Gear Shifting For Waves
Gear Shifting For Waves
Waves don't always line up with the wind. When this happens, your approach to each tack must differ. "From the Experts" from our June 2010 issue

The day before the first race of the 2009 Melges 32 Gold Cup in Fort Lauderdale, Fla., the kick-off to the class’s winter series, it blew 25 knots with big waves. By the first race, the wind dropped to 5 knots, with leftover 2-foot waves coming at 40 degrees to the right of the wind. This made one tack dead into the waves. Each time a boat slammed into a wave, it would then have to reaccelerate. A slight lift or a little more pressure pushed the bow just above the slamming angle and allowed that team to take off. Anyone caught in a light spot or a header stopped dead, as footing meant heading directly into the teeth of the waves.
Most venues don’t have such extreme differences between the wind and wave direction, but it’s not unusual, even on an small, inland lake, for one tack to feel considerably better, or worse, or simply different than the other. On one tack, the waves might be right on the bow, and you’re banging into them—“chopping wood.” On the other tack, the waves are pushing the boat sideways. Clearly, the wind and waves are not aligned, and if your boat is set up identically for both tacks—jib leads in the same place, backstay and sheet tension the same—you’ll be paying a big price in the speed department.
To be fast on both tacks, the most important sail setup considerations are depth and twist. There are other considerations, but these are the two most important ones and the two you can most easily adjust for each tack. I think about it this way: when the waves are not aligned with the wind, you need to set the sails up with more twist and greater depth on one tack.
Stay out of the woodshed
At the Gold Cup that day, port tack was right into the waves, so we set up the sails with twist and a fair amount of depth. If you only let the sheet out to twist the sail, you’ll loose too much power. That’s why we need deeper sails. Think of this as the “wave mode.” Here’s what you can do, from the back of the boat forward.

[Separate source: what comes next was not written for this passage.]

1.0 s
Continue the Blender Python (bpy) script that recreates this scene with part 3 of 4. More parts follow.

With the main, you want the clew to be further to windward and the top of the sail a little more open. Start by moving the traveler to windward. Ease the mainsheet a little to open the top of the leech, ease the backstay slightly to add depth to the top two-thirds of the sail, and ease the outhaul to kick the lower battens to windward a little bit and provide slightly more depth down low. On a boat like a J/24, you’re playing the backstay, traveler, and mainsheet—that whole loop—from tack to tack, so you’re always balancing those three controls. If it’s rough, you’re moving the traveler up, easing the backstay a little, and easing the sheet slightly.
If you were observing from behind the boat and looking at the sail, instead of seeing a relatively straight leech, as you would see in smooth water conditions, you’d now see the bottom corner—the clew of the sail—a little further to windward, the top of the leech a little more to leeward, and the middle of the leech in the same spot as it would be with a straight leech. The rougher it is, the more we need to bring to windward the bottom of the leech while opening up the top. Twist the leech off, and then make the sail deeper by easing the backstay, and you’ll have the same amount of power as the flat water setup except you’ll have a twisted leech profile that will be more forgiving.

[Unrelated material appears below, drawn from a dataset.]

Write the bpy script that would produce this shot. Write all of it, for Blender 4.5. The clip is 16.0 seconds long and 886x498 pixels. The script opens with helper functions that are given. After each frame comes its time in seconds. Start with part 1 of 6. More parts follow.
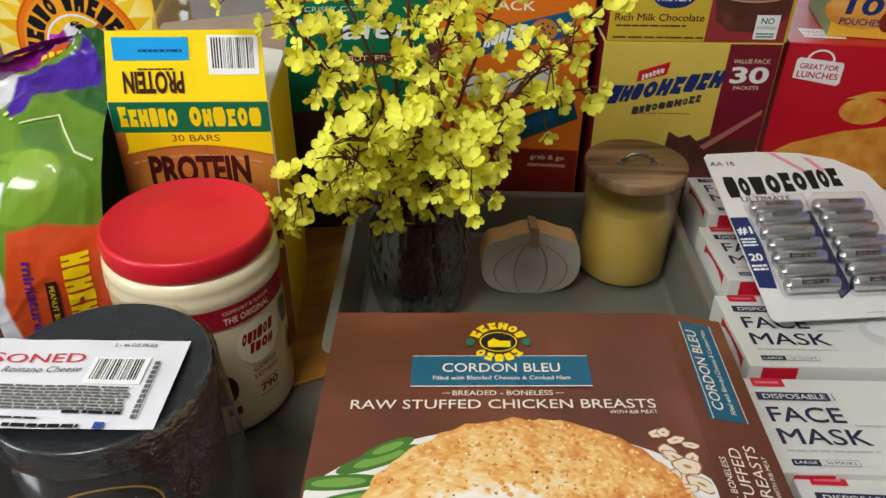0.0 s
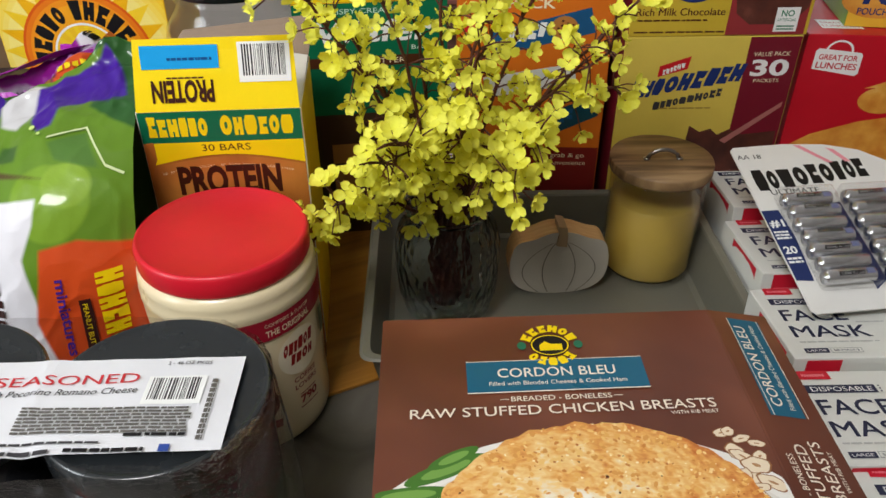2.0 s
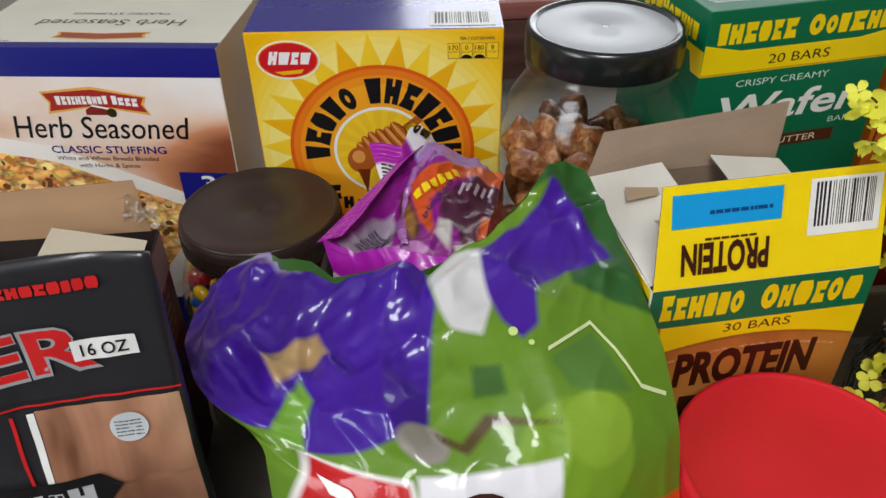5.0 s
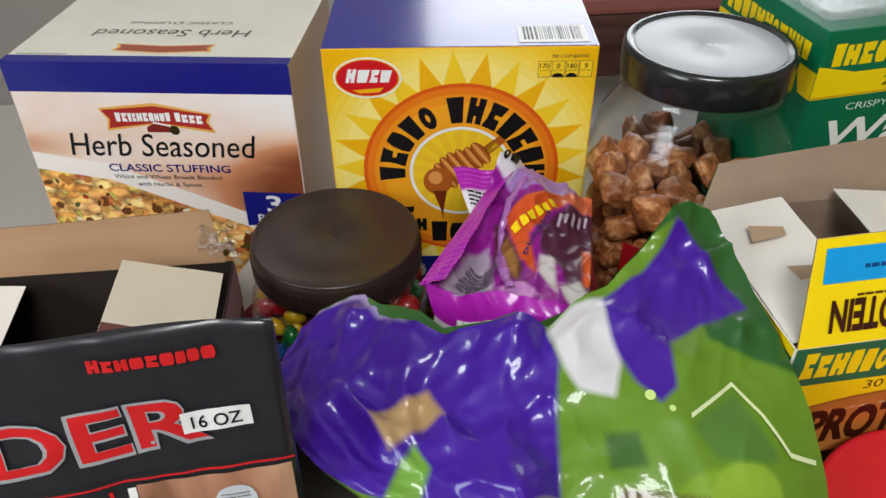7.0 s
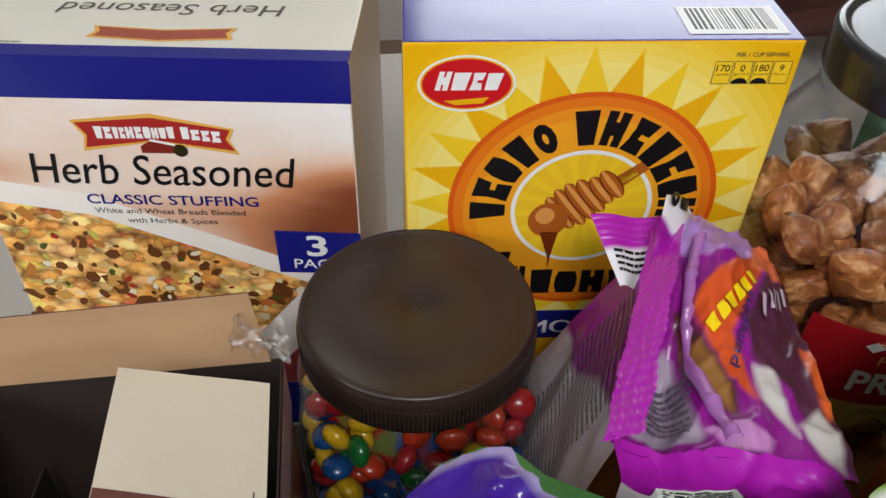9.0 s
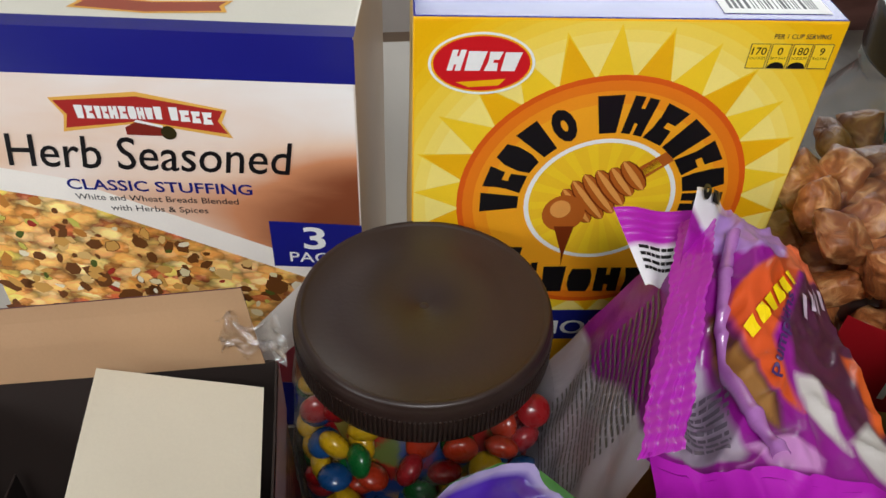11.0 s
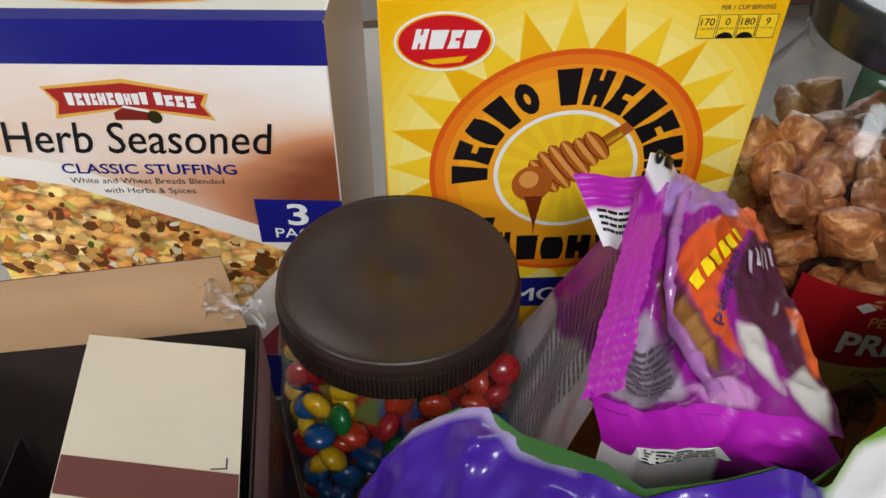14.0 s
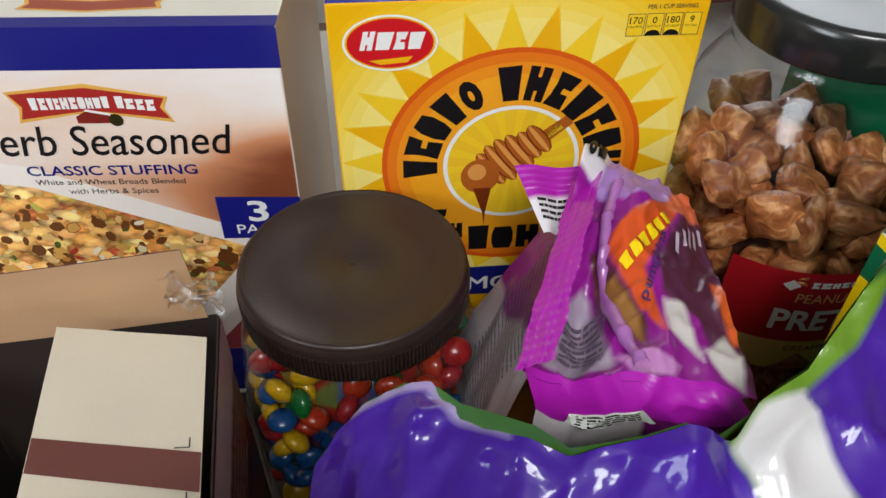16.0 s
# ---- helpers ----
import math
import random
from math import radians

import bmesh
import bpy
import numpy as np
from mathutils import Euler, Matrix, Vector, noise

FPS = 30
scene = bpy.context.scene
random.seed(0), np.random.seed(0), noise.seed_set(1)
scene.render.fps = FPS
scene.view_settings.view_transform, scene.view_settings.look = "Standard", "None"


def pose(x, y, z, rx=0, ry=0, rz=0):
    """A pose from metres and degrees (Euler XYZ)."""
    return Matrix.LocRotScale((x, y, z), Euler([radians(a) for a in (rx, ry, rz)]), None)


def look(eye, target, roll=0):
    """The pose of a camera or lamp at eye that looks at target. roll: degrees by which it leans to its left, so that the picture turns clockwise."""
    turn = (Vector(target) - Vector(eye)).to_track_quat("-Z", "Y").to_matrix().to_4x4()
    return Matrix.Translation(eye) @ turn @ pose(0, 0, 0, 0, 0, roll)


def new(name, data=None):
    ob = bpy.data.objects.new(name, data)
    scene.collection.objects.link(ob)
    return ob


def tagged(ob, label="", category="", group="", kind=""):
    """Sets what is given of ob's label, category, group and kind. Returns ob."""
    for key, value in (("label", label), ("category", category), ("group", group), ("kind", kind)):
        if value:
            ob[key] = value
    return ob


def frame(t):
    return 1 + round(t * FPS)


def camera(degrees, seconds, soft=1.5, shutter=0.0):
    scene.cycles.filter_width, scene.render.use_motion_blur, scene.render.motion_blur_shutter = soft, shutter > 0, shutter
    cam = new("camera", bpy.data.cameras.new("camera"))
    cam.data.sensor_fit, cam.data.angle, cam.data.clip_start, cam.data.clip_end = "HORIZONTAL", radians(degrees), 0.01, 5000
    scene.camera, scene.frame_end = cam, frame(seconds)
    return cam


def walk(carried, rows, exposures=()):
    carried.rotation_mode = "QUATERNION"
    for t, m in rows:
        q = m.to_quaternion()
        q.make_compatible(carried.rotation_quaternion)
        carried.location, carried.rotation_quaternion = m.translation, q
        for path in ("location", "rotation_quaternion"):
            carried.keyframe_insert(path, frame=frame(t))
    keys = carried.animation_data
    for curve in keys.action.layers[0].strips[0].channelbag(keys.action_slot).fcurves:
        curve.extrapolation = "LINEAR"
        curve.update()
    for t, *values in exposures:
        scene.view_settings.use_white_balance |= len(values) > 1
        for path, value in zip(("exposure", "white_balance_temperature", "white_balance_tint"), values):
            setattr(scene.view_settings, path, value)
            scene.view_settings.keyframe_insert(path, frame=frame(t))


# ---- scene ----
EXPOSURES = [(0.0, 0.0), (2.0, -0.03), (3.5, -0.34), (5.2, -0.36), (7.5, -0.18), (8.5, -0.19), (9.5, -0.18), (16.0, -0.10)]
cam = camera(59.0, 16.0)
PATH = [
    (0, (0.0, 0.029, 0.534), (-0.017, 1.682, -0.592), 0.8),
    (0.5, (0.001, 0.039, 0.534), (-0.011, 1.692, -0.593), 0.7),
    (1, (0.001, 0.029, 0.534), (0.002, 1.681, -0.593), 0.3),
    (1.5, (-0.001, 0.024, 0.531), (0.019, 1.675, -0.598), -0.1),
    (2, (-0.051, 0.039, 0.533), (-0.015, 1.689, -0.597), -0.0),
    (2.5, (-0.114, 0.069, 0.525), (-0.075, 1.715, -0.61), 0.3),
    (3, (-0.148, 0.147, 0.527), (-0.127, 1.795, -0.605), 1.1),
    (3.5, (-0.207, 0.208, 0.528), (-0.253, 1.843, -0.622), 0.9),
    (4, (-0.314, 0.225, 0.535), (-0.302, 1.849, -0.632), -2.0),
    (4.5, (-0.415, 0.259, 0.541), (-0.292, 1.865, -0.645), -2.7),
    (5, (-0.433, 0.327, 0.536), (-0.281, 1.918, -0.666), -0.9),
    (5.2, (-0.44, 0.342, 0.539), (-0.327, 1.935, -0.666), -0.3),
    (7.3, (-0.495, 0.394, 0.545), (-0.339, 1.944, -0.708), -0.9),
    (7.5, (-0.499, 0.407, 0.546), (-0.332, 1.946, -0.72), -1.0),
    (8, (-0.515, 0.464, 0.524), (-0.311, 1.982, -0.761), -0.5),
    (8.5, (-0.54, 0.526, 0.508), (-0.324, 2.019, -0.806), 0.3),
    (9, (-0.554, 0.564, 0.492), (-0.34, 2.033, -0.849), 1.1),
    (9.5, (-0.556, 0.583, 0.475), (-0.325, 2.042, -0.873), 2.0),
    (9.7, (-0.559, 0.586, 0.47), (-0.325, 2.052, -0.87), 2.0),
    (12, (-0.56, 0.587, 0.472), (-0.321, 2.038, -0.883), 2.8),
    (12.5, (-0.559, 0.585, 0.474), (-0.323, 2.035, -0.884), 2.5),
    (13, (-0.557, 0.584, 0.473), (-0.33, 2.036, -0.883), 2.0),
    (13.5, (-0.552, 0.579, 0.48), (-0.335, 2.024, -0.886), 1.2),
    (14, (-0.544, 0.562, 0.479), (-0.335, 2.003, -0.892), 0.3),
    (14.5, (-0.533, 0.555, 0.481), (-0.322, 1.99, -0.896), -0.2),
    (15, (-0.535, 0.553, 0.483), (-0.309, 1.98, -0.9), -0.3),
    (15.5, (-0.535, 0.545, 0.488), (-0.289, 1.972, -0.891), 0.0),
    (16, (-0.534, 0.54, 0.491), (-0.266, 1.97, -0.881), 0.5),
]
walk(cam, [(t, look(eye, target, roll)) for t, eye, target, roll in PATH], EXPOSURES)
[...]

Once the main is set, we match the jib shape to that. On the Melges 32, we kicked the jib lead forward an inch or two and eased the jib sheet. Moving the jib lead forward has the same effect on the jib as easing the outhaul has on the main—it adds depth to the bottom of the sail. Easing the jib sheet produced a similar result to moving the main traveler to windward—the top twisted off a little more. The upper jib leech was at about the same spot on the spreaders, maybe a little more open, but there was more overall twist, and the lower leech kicked slightly to windward. That “return” to windward of the bottom part of the jib shoots the wind back into the main a little more. If we can also inhaul a bit, we do that as well.
On the fast tack
After pounding into waves on one tack, the other seemed quiet and fast, so we set the boat up for the 5 knots of wind, but as if the sea state was flat: a straight leech for both the jib and main. Tighten the backstay and pull on a lot of sheet, tightening the leech, and lower the traveler. This is the “flat water mode.”
Remember, you want to keep the middle of the sail in the same position as when sailing straight into the chop, but close the top leech and straighten the bottom leech so that there is less overall twist. Jib leads on this tack should be at their flat-water position, and you’ll sheet the jib a little harder to straighten the leech so that it matches the leech profile of the mainsail.